For a short time after this visit things went on more quietly. The preaching services were again held, and the printing-press was at work, for as the number of those who wished to be taught to read was increasing, scripture portions and reading-sheets were badly wanted.
The next serious trouble was with an old woman who said she was a witch and could cure the king of his illness. She saw him very often, and though his health did not improve, Mackay was grieved and disappointed on finding that to please her he had returned to many of his old heathen ways.
“How I wish I had learned to sew before coming here!" Mackay wrote one day in his journal. His clothes were all but worn out, and to dress himself with any degree of respectability was not easy. "I had a day at tailoring yesterday," he wrote. "A coat of checked tweed which one of the Nile party hung up in his hut at night on his way here, was partly eaten, and partly built into the wall before morning by the white ants; he made me a present of the coat, and I have patched and darned till the result is quite a tidy garment.

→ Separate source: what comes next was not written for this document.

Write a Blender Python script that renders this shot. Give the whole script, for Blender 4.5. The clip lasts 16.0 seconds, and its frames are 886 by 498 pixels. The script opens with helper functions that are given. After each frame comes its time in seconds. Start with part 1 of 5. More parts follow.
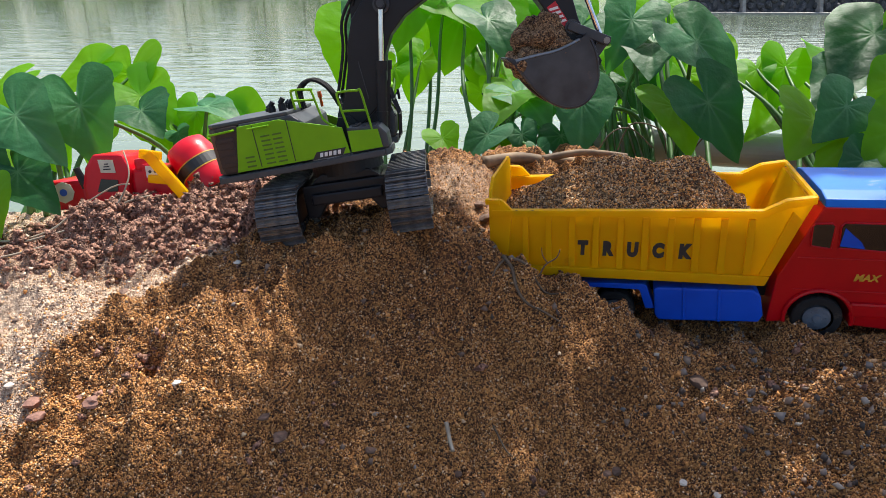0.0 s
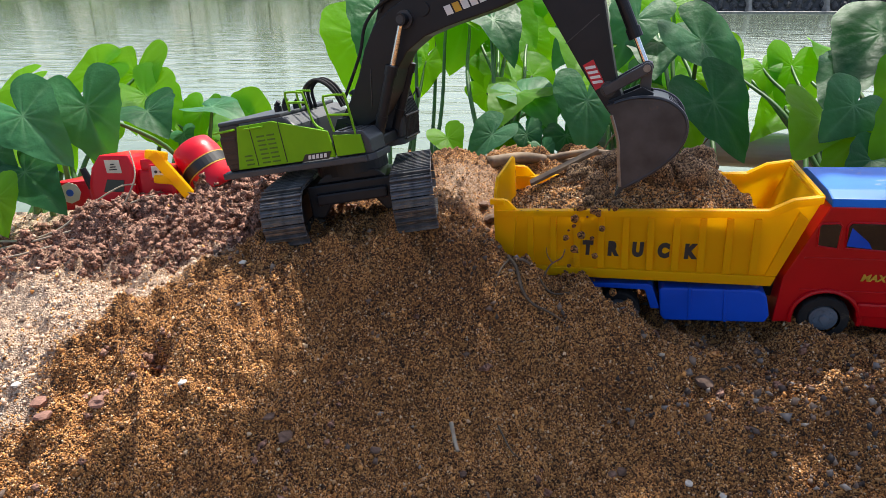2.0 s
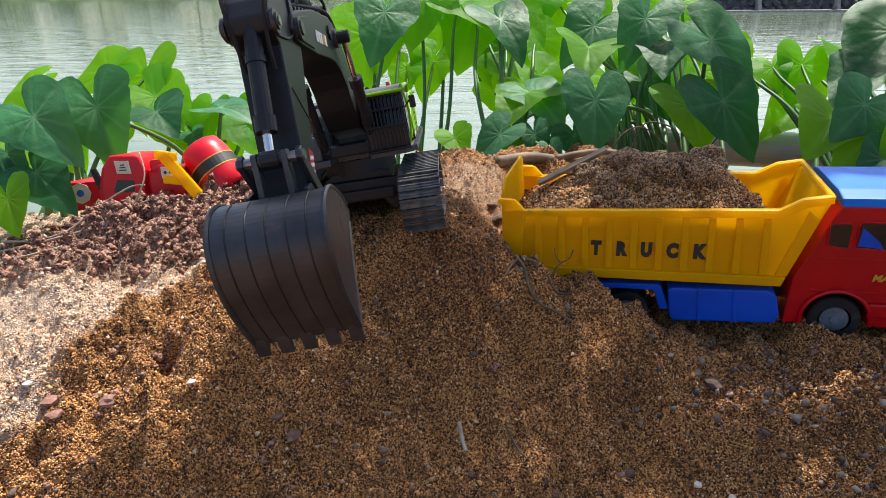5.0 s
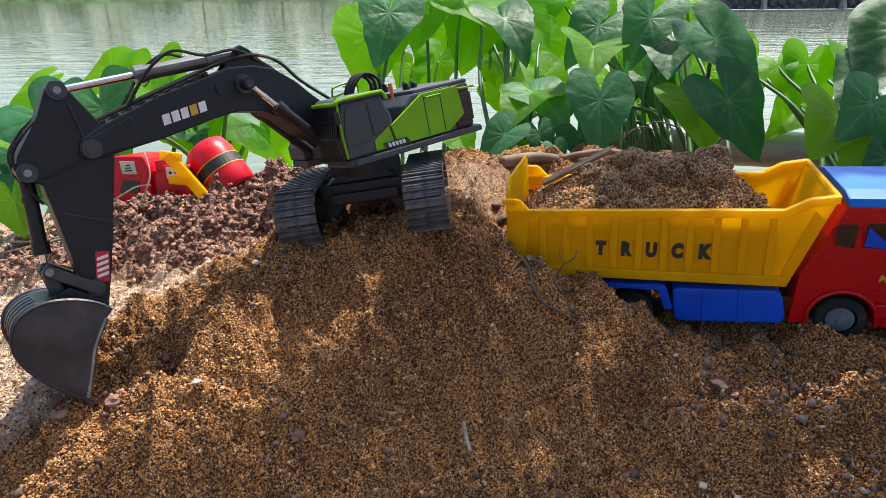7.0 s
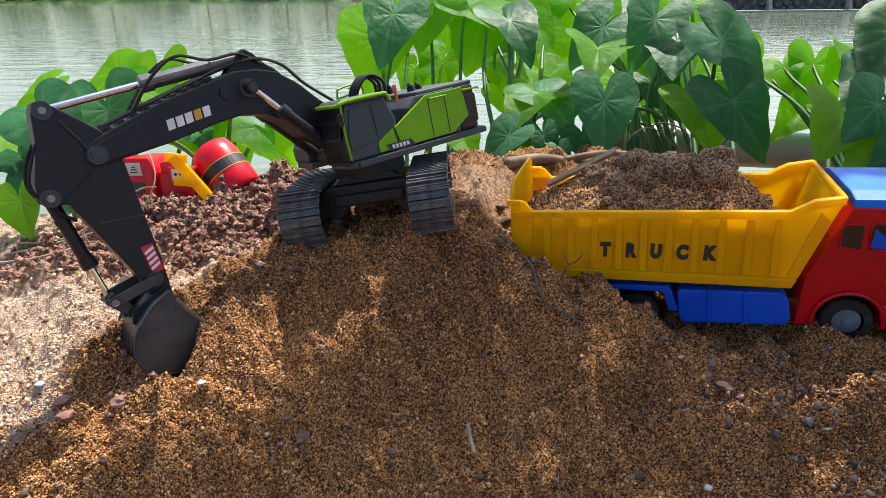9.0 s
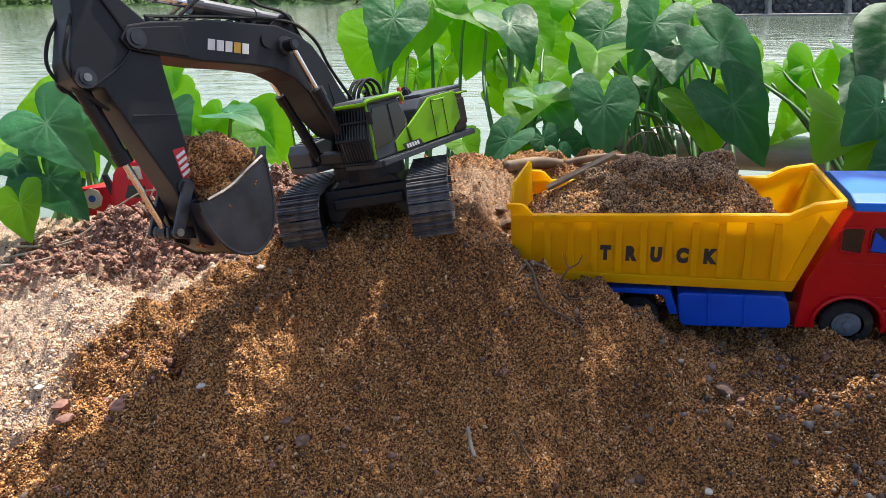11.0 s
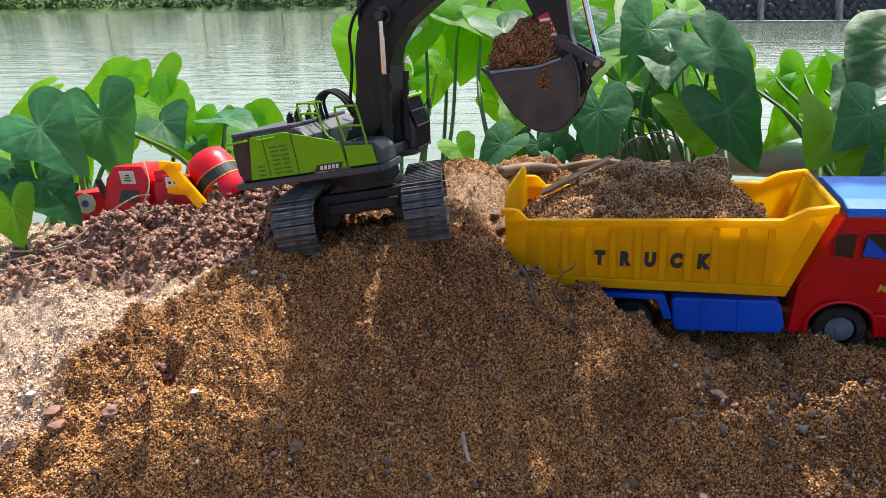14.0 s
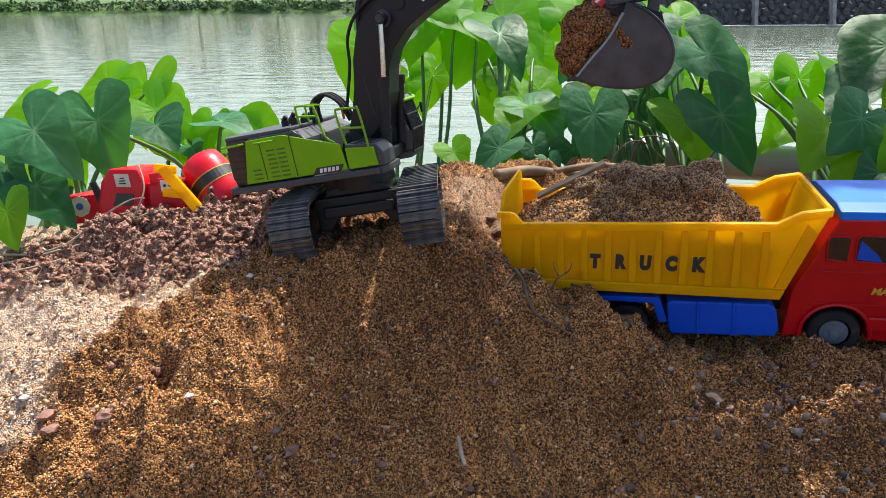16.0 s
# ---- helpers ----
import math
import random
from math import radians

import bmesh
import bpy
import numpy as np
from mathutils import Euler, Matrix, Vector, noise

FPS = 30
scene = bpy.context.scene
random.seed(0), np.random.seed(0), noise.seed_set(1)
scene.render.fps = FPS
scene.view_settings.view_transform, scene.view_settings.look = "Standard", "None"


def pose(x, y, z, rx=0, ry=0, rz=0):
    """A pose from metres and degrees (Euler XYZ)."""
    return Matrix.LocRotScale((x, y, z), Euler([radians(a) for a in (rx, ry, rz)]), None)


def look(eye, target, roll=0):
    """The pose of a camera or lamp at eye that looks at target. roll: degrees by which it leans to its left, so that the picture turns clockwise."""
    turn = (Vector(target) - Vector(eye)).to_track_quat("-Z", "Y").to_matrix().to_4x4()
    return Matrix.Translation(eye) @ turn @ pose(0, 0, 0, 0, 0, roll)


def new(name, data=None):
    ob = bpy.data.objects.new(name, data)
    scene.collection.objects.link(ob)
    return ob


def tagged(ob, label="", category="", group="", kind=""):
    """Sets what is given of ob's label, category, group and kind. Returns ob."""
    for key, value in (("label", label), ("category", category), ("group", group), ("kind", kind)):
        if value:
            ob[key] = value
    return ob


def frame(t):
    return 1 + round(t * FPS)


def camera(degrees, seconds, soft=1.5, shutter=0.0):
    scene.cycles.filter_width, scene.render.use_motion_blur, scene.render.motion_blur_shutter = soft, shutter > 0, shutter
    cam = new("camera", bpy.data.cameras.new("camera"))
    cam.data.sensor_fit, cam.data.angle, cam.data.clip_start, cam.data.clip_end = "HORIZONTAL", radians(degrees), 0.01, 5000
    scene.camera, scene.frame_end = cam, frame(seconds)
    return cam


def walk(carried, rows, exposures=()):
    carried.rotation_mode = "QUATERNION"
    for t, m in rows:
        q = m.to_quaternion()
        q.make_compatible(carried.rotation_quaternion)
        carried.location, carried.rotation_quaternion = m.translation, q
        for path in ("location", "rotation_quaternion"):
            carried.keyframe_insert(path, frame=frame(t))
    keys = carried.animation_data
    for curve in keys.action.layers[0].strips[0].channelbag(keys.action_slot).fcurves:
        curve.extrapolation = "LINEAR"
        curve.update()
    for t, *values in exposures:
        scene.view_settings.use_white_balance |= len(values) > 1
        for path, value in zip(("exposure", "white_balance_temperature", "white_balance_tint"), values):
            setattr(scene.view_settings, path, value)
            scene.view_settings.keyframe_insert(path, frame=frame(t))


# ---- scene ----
cam = camera(70.0, 16.0, soft=.5)


def aim(yaw, lift):
    """The still standpoint, turned by a small pan and lift (degrees)."""
    return pose(0, 0, 1.1, 90 - 22.6) @ pose(0, 0, 0, lift, yaw, 0)


PAN = [(0, 0, 0), (1, .256, 0), (2, .486, 0), (3, .767, 0), (4, 1.023, 0), (6.5, 1.611, .026), (7, 1.713, .026),
       (8, 1.943, .077), (9, 2.148, .154), (10.25, 2.199, .333), (11.5, 2.071, .563), (12.5, 1.918, .742),
       (13.5, 1.713, .87), (14.5, 1.509, 1.023), (15.5, 1.304, 1.176), (16, 1.176, 1.253)]
walk(cam, [(t, aim(.9 * a, .96 * b)) for t, a, b in PAN], exposures=((0, .68), (8.5, .74), (12, .78), (16, .77)))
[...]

But my needlework will not bear a very close inspection!”
The mission stores were very low indeed. Hardly any barter cloth was left, so as Mackay and his friends were no longer able to buy food, but were obliged to live almost entirely on what the king chose to send, it was decided that he should again go to the coast to bring up supplies. Taking a few of his boys, he set out with as little delay as possible, but the journey was neither an easy nor a pleasant one. At every village, however small, they were stopped by its chief, who expected tribute or presents of cowries (a small shell, used as money in many parts of Africa), cloth, knives, or beads.
At one village he was obliged to wait for many days, as its chief was not content with such things as Mackay was able to give him. But his waiting time was not wasted. He spent much of it in teaching his boys; they in return told him many things he had not known before about the people, their customs, and belief in witchcraft.
At almost every stopping-place he was surrounded by crowds of women and small boys, who came out to indulge in a long stare at "the white man." Sometimes he would take out his musical-box, with which they were always delighted. In almost every case their favorite tune was "God save the Queen.”
Often, when after a long day's march they stopped at some village, his rest was broken by the bitter wail of some mother whose son had been stolen and sold to the Arab slave-traders. Kidnapping boys who, when employed as shepherds or goatherds, were often too far away from their own village for their cries to be heard, was, he found, quite a common practice. There were always plenty of traders ready and willing to buy them; in some places hardly a boy was left. How he longed to do something to suppress, even if he could not stop their wicked trade!
But at last the object of his long and wearisome journey was gained, he got the needed stores, found porters, and started on his return journey.
When still at some distance from Uganda, his three faithful boys narrowly escaped a violent death. While they were sleeping in a hut behind the one in which Mackay (who was again down with fever) lay, some natives with whom they had quarreled during the day rushed in upon them, firing their guns as they entered. The lads fled for their lives and Mackay, though feeling very ill, forced himself to get up, and after some trouble persuaded the leader of the party to sit down and talk to him. Other natives came up, all fully armed.
The boys remained in hiding until far into the night, when after a long and exhausting debate, Mackay was able to induce the whole party to fire off their guns and go quietly to their homes.